OK, revise the question - if the connection to the rest of the world was spotty, say, once a week, instead of non-existent, how would that change things?
My reason for asking this is I am developing a product for deployment in the Third World that Bitcoin is a great fit for, but it must be able to function with only intermittent access to the blockchain and support 50-100 users.
The local Bitcoin network could transfer between local users just fine with intermittent and spotty Internet access, but mining locally would not only be futile, it could even be counterproductive if the locally 'mined' block rewards were to start circulating and intermixing with the existing coins.

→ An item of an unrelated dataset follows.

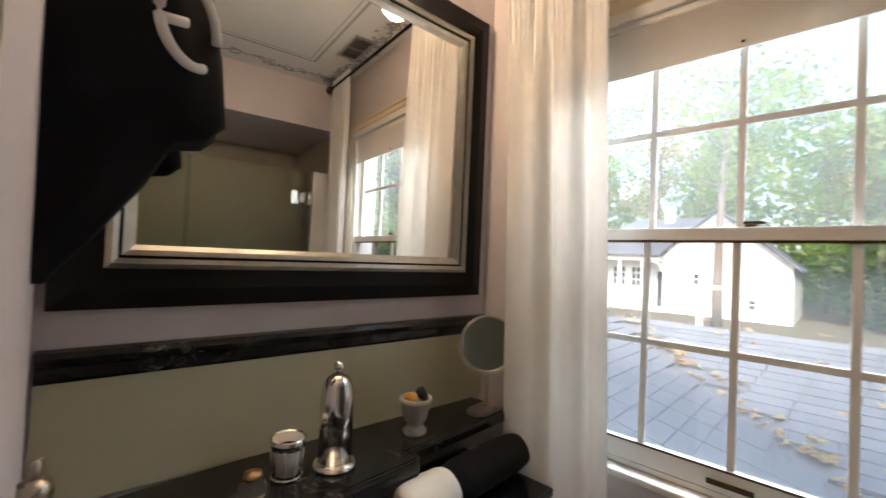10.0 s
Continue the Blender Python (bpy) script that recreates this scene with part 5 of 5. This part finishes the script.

This would literally take months at the hashrate locals would be able to maintain, and likely be reset every time that the Internet connection was reestablished for any significant period of time, but mining should not be attempted in this scenario, even if it made economic sense. A regular modem call, even an international one lasting hours, would be cheaper and less resource intensive than mining locally; and be much more productive towards the goal of facilitating local transactions. The bandwidth requirements to maintain an isolated section of the network, so long as it is not trying to mine, does not scale with the number of local nodes or transactions. Also, bitcoin doesn't really need a
live connection, if the goal is simply to keep the local network's blockchain as up to date as possible. The occasional snail-mailed USB drive has more than enough bandwidth, and bitcoin doesn't mind the high latency.